ARM Profits Smash Expectations, Rumors Fly:

ARM Semiconductor, the company whose IP drives a lot of the world's smartphone and tablet devices today, posted excellent Q1 results for the past quarter. Revenue was up 26 percent to $185.5 million and the company's growth significantly outpaced the overall growth of the semiconductor industry. It signed a total of 39 licensees for its technology this last quarter, and 35 in Q4 2010.

A total of 1.85 billion ARM processors were manufactured during Q1, even as the licensing firm signed agreements with the likes of Broadcom and LG Electronics. At present, 61 percent of all mobile device processors are based on ARM technology. "We've had a few quarters now where licensing has been extremely strong in terms of the number of licenses and the value of the licensing," ARM President Tudor Brown told IBD. "That obviously makes us feel very comfortable about royalty payments in the future."

This past quarter also saw "several" semiconductor vendors sign agreements with the intent of developing set top / digital entertainmnet boxes. Analyst Nick James, from Numis, agrees that ARM's licensing business is quite healthy, saying: "the licensing performance of ARM is very encouraging for its long term growth prospects..." It is "becoming increasingly apparent that Mali [ARM's own GPU] is a credible competitor in the market for mobile graphics."


The Cortex-A15

ARM's star is ferociously ascending. AMD was recently spotted crowing over the fact that an ARM executive will keynote an upcoming function and multiple companies are touting ARM products they intend to introduce later this year.
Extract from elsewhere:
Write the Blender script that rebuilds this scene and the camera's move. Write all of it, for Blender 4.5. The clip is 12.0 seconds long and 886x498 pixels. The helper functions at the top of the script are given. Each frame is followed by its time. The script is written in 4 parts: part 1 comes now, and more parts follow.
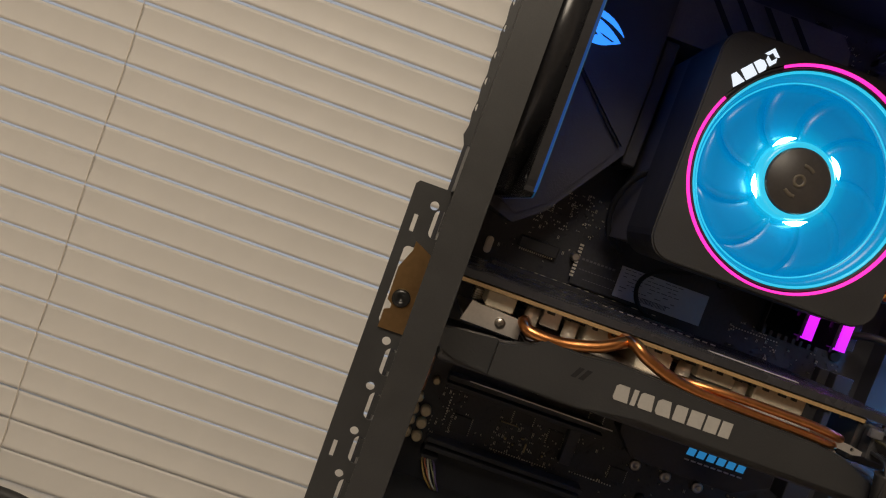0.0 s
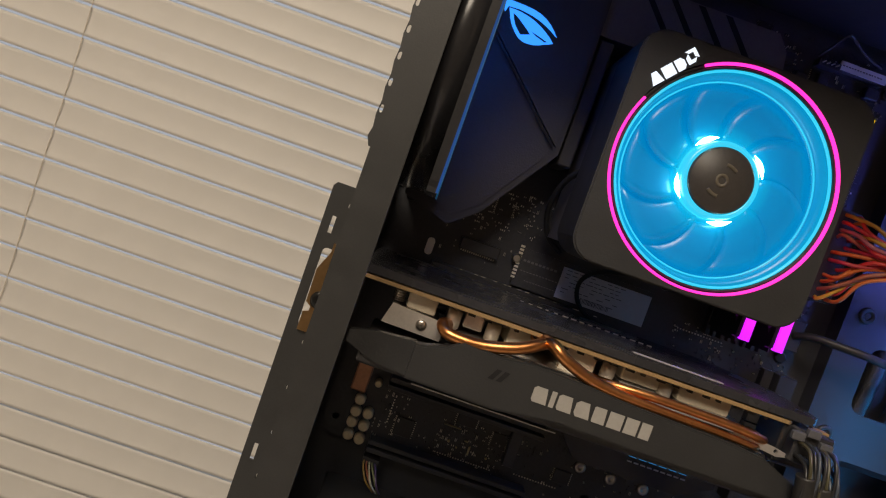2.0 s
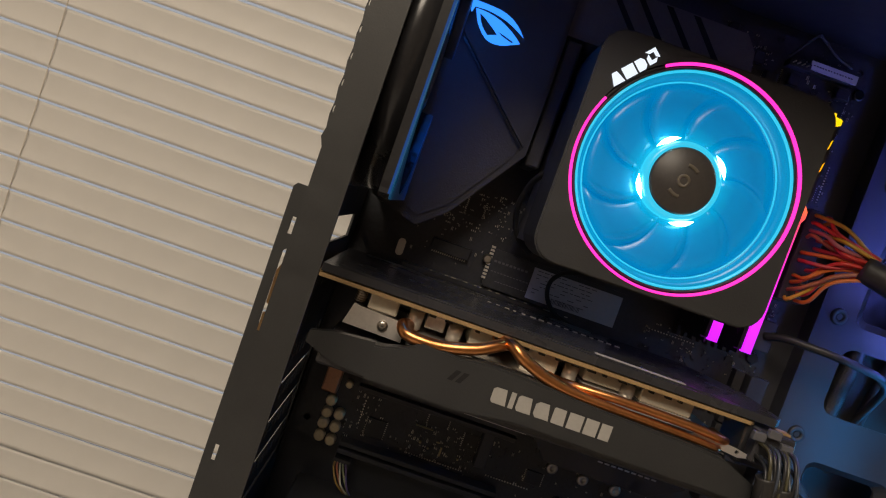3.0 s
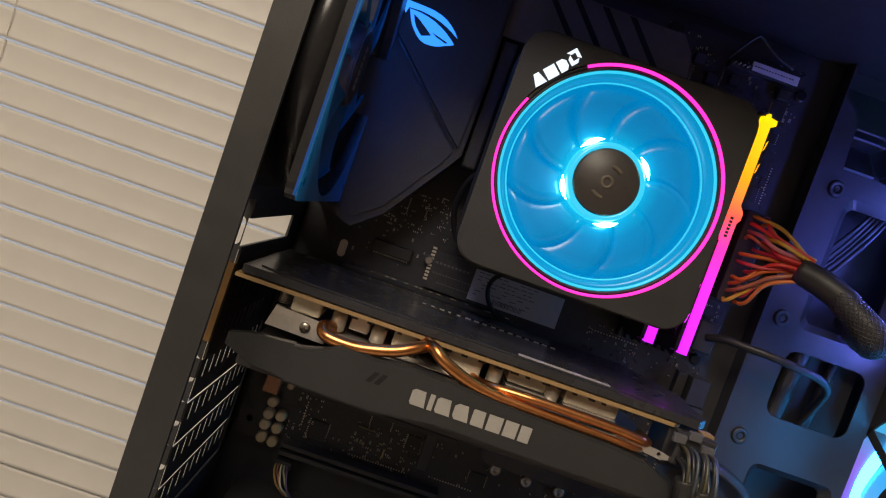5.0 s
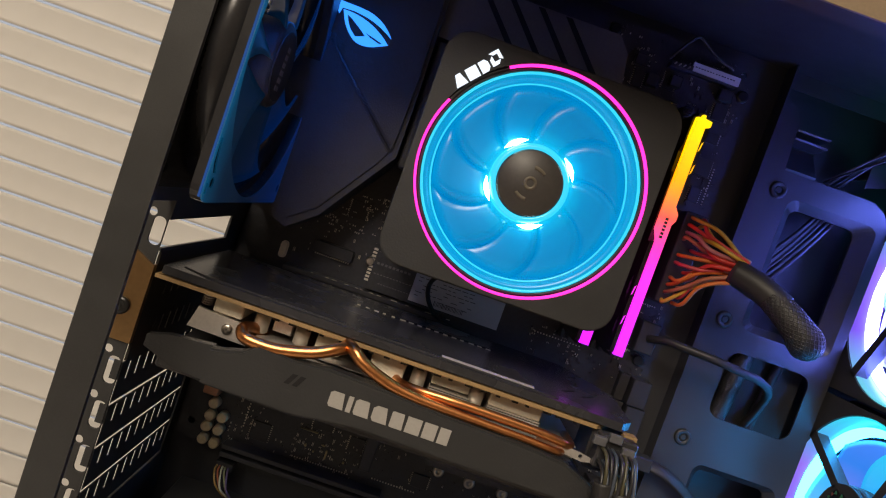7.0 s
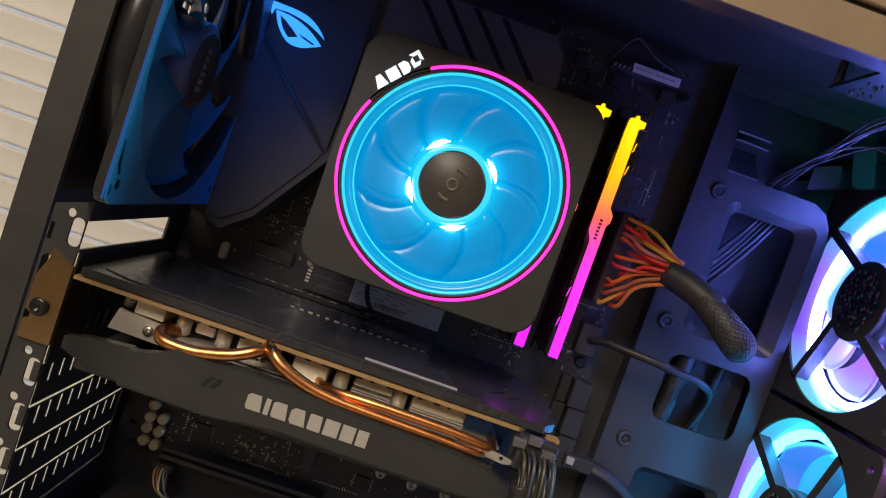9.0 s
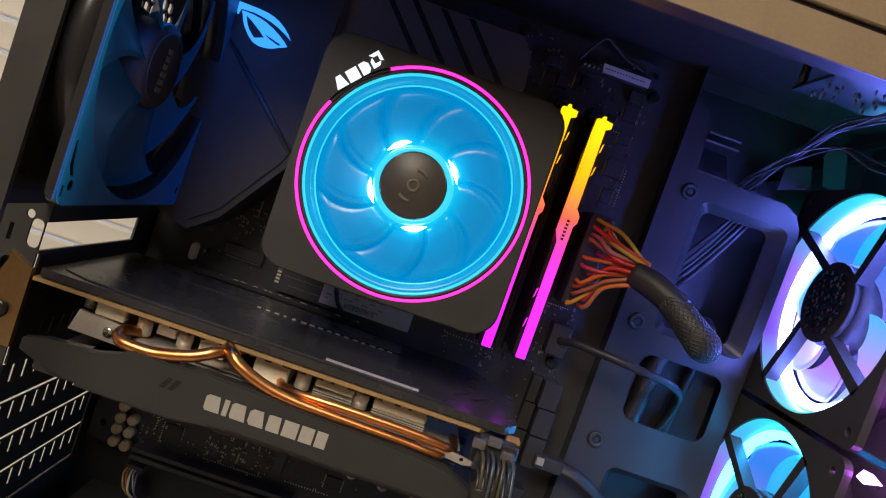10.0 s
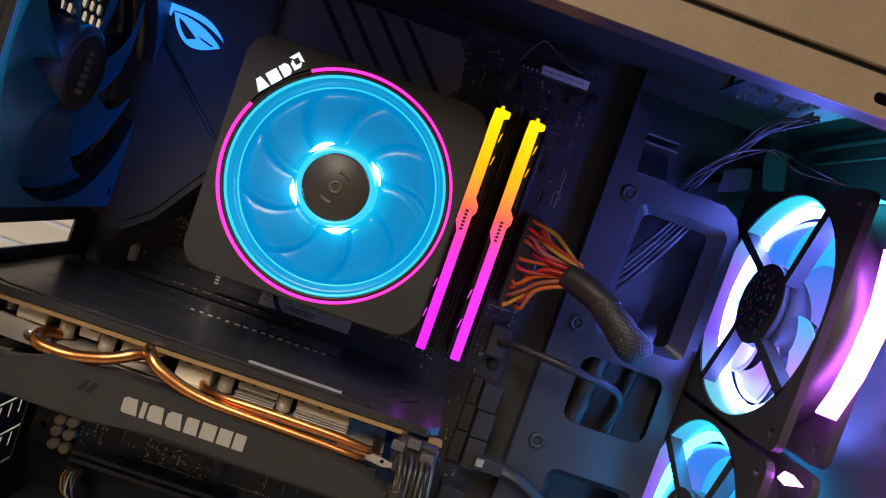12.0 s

Even in situations where the company isn't mentioned by name, it's ARM that provides the CPU hardware underlying Nvidia's Tegra/Tegra 2. Microsoft's major CES announcement was that it was developing an ARM-based version of Windows (currently dubbed Windows 8).

At TSMC's Q1 conference call today, Morris Chang cited ARM as a reason TSMC will remain in a leadership position.
 Almost all the smart phones and tablet application processors utilize ARM architecture. As you know, tablets companies are all use ARM or mostly use ARM architecture. And that is again TSMC sets the advantage because we have products with practically all the tablets companies in the world.

And then tablets companies will gain semiconductor market share in these smart phone and tablet segments. That again turns out to be a TSMC advantage, because as I said, tablets companies are our customers, our partners. And as they gain market share, we gain market share.
ARM's not-so-long-term goal is to create a market for itself in non-mobile spaces from set-top devices to netbooks/notebooks. The upcoming 28nm Cortex-A15 will facilitate this growth, but Intel's 32nm Atom will be up and running by the time ARM's champion takes the field. The two chips will go head to head in an area that might've seemed ludicrous a few years ago: servers. While no ARM licensee has announced concrete plans in this direction, ARM is aware of burgeoning interest. Intel, meanwhile, has announced its own line of Atom servers--it's only a matter of time before the two intersect.